--- BEGIN MATERIAL ---

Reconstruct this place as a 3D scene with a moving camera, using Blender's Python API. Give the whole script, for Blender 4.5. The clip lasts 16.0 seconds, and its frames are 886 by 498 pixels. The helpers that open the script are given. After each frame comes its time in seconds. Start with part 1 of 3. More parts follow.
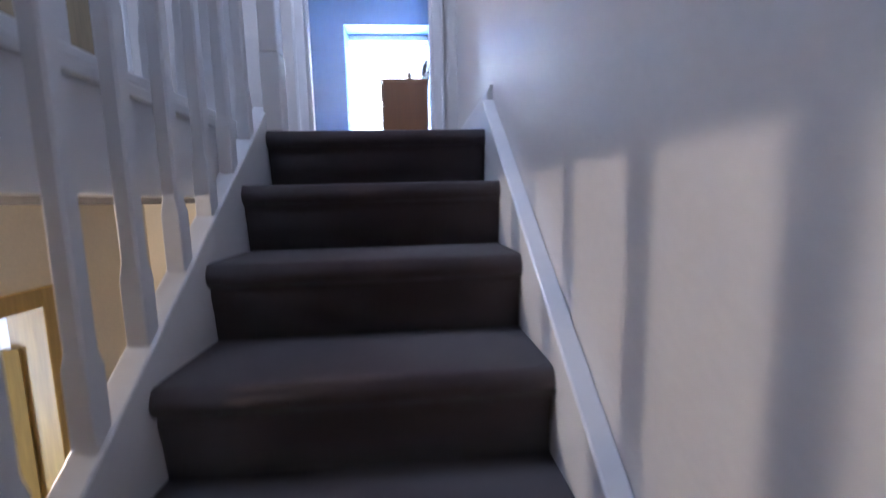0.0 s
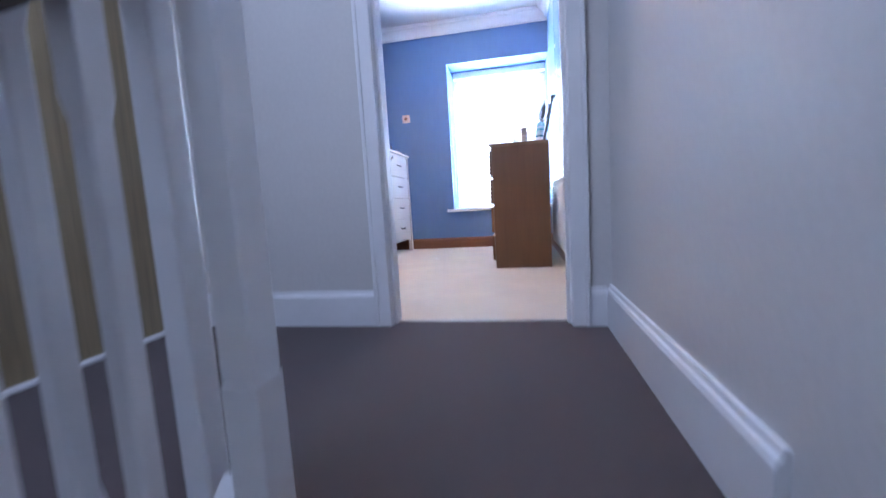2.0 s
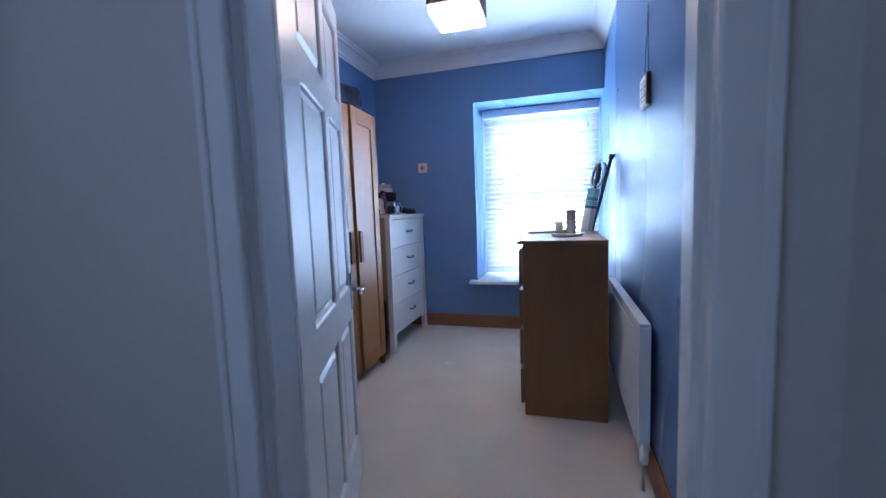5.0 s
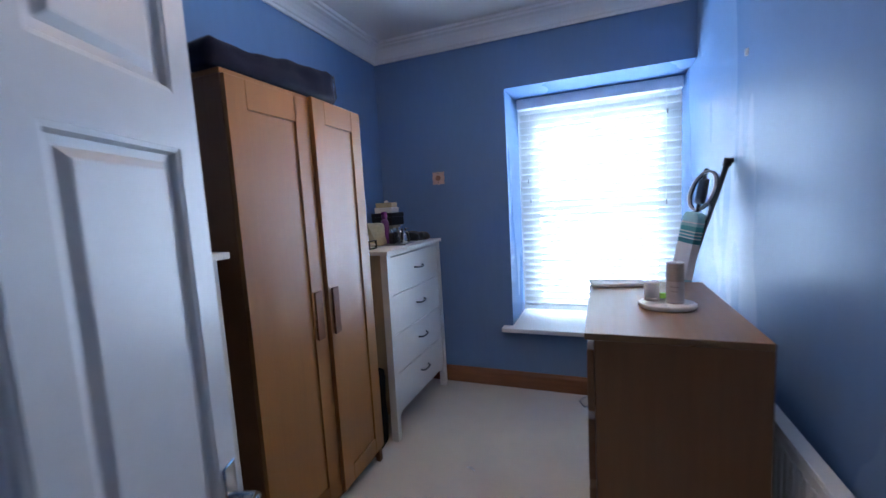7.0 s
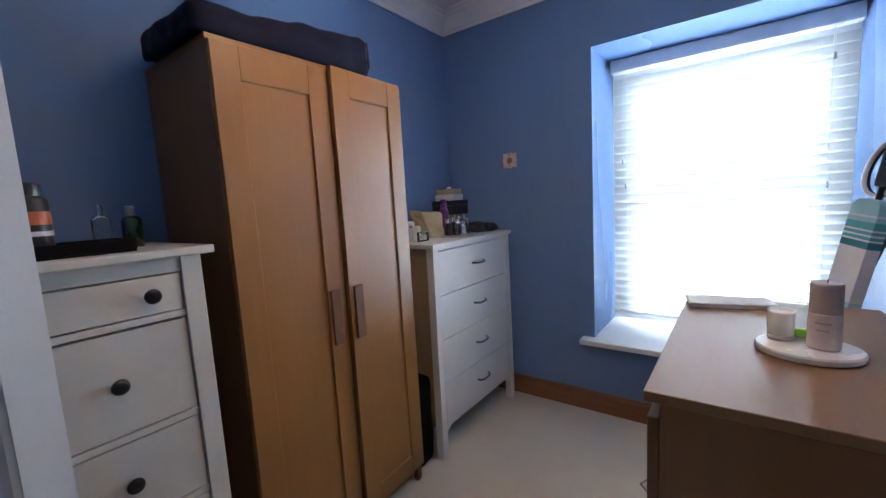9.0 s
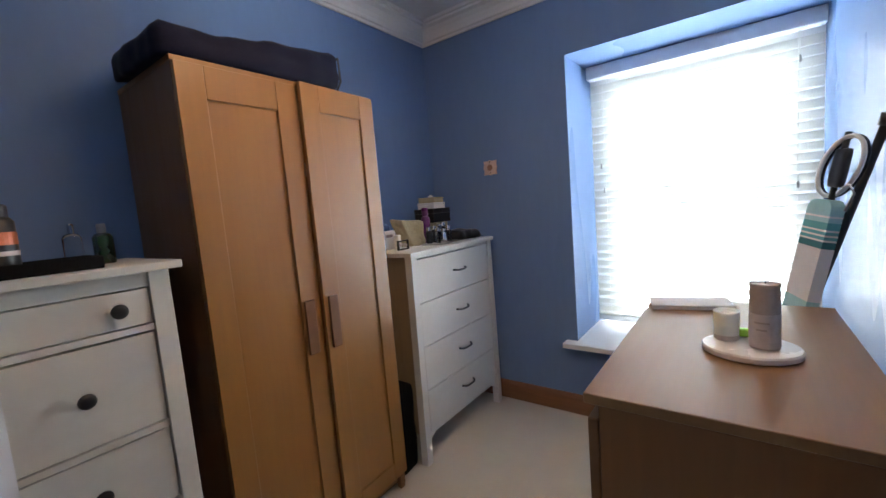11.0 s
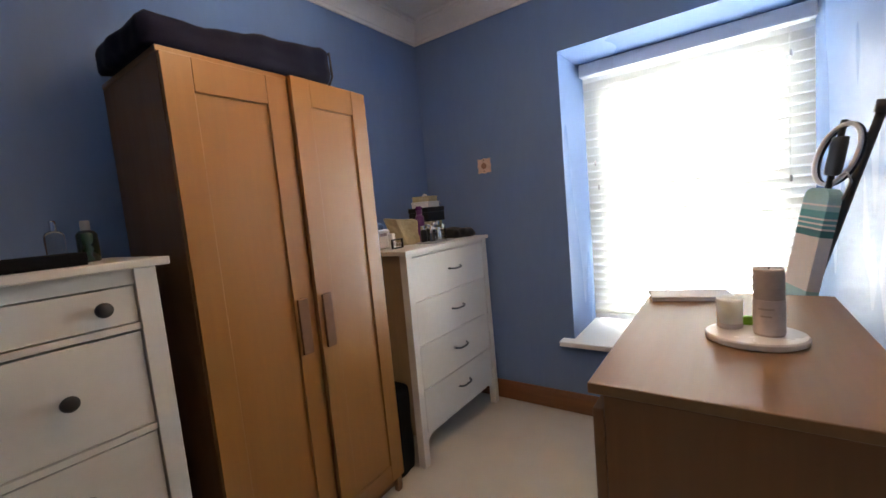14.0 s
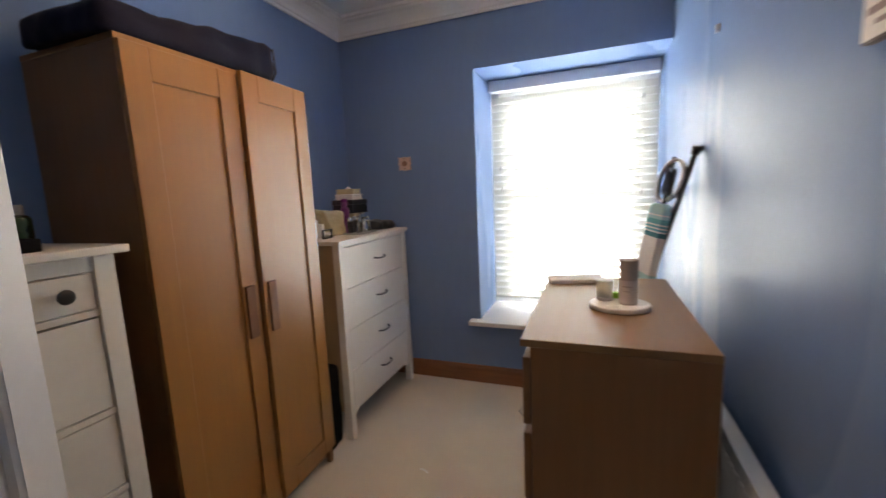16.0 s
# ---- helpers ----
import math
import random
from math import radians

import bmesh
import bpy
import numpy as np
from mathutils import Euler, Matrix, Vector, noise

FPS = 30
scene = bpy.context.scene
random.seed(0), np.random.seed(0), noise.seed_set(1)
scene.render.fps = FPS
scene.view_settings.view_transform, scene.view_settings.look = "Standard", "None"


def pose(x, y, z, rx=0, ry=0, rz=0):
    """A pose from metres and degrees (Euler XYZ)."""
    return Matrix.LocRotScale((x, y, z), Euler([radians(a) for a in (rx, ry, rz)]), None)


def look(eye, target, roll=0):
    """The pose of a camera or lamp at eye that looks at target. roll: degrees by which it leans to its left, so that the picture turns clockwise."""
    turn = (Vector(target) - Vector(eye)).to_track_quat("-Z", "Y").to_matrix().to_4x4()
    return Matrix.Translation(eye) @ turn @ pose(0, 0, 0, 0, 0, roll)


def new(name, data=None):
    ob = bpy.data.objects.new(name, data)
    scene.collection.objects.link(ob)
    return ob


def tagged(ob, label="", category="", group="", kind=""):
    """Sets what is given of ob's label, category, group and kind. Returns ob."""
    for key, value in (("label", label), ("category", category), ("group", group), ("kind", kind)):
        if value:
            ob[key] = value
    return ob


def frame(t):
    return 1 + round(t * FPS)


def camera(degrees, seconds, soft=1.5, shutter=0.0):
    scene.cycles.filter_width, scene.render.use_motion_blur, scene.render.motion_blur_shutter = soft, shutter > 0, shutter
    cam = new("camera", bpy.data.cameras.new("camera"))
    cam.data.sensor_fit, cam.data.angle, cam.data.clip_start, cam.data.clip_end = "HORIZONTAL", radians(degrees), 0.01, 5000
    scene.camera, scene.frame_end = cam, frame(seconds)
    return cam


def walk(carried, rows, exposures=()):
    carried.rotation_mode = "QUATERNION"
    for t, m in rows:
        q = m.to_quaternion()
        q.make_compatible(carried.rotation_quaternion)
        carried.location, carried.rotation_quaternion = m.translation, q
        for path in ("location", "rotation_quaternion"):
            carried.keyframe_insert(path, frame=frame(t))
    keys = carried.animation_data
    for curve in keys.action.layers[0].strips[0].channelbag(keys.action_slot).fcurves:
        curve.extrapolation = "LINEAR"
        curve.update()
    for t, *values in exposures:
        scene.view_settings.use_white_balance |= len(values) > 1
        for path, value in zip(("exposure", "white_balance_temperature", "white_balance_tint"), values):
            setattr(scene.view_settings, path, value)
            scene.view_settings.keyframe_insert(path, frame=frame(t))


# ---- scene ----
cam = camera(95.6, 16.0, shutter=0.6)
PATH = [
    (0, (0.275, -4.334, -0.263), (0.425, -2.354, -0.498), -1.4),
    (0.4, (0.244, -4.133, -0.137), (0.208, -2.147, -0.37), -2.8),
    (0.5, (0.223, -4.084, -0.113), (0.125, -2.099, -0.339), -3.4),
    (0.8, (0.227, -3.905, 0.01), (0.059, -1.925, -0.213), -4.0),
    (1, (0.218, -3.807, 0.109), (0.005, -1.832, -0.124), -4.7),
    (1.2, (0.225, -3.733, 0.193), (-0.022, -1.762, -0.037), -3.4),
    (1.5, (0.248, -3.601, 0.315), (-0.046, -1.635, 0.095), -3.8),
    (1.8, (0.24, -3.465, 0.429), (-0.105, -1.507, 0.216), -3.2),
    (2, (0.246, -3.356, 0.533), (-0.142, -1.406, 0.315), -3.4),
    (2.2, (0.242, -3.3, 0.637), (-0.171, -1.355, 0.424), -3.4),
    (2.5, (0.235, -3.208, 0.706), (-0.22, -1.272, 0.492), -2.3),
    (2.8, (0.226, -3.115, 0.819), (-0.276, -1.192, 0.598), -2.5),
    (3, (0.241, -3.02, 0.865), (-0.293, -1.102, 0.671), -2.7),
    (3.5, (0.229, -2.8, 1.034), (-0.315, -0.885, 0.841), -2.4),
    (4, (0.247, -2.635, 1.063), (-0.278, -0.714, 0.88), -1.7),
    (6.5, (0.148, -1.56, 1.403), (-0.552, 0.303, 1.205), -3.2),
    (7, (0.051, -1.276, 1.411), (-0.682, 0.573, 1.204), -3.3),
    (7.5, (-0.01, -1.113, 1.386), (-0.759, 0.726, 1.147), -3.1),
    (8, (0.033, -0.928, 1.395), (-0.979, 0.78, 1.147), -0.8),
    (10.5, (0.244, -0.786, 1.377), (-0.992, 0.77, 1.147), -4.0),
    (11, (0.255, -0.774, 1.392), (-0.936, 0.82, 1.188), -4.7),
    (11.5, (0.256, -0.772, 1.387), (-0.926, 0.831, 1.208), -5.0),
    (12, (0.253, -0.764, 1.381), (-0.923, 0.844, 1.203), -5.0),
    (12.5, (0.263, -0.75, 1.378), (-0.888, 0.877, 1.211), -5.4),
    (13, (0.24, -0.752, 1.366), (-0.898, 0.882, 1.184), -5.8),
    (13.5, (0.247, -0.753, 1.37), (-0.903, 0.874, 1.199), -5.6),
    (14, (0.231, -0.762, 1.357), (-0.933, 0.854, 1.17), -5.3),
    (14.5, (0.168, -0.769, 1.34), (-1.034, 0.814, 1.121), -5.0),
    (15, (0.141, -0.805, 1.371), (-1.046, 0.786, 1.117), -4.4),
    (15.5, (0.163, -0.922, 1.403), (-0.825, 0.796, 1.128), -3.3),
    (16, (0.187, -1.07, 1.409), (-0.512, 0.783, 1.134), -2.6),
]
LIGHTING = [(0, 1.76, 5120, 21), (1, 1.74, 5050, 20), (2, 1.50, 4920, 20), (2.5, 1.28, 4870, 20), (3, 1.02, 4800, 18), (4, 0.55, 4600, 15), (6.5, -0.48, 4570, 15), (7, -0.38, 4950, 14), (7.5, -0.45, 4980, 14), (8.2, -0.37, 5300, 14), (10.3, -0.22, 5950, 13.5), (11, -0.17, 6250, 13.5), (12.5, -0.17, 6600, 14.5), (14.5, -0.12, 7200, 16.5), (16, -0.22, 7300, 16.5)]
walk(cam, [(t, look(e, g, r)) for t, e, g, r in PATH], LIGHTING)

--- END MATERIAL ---

#### [TASK]
Pictures are excluded: retype only the lines from the beginning of the listing above through the line with "scene = bpy.context.scene", both included.

#### [WRITTEN SOLUTION]
Reconstruct this place as a 3D scene with a moving camera, using Blender's Python API. Give the whole script, for Blender 4.5. The clip lasts 16.0 seconds, and its frames are 886 by 498 pixels. The helpers that open the script are given. After each frame comes its time in seconds. Start with part 1 of 3. More parts follow.
0.0 s
2.0 s
5.0 s
7.0 s
9.0 s
11.0 s
14.0 s
16.0 s
# ---- helpers ----
import math
import random
from math import radians

import bmesh
import bpy
import numpy as np
from mathutils import Euler, Matrix, Vector, noise

FPS = 30
scene = bpy.context.scene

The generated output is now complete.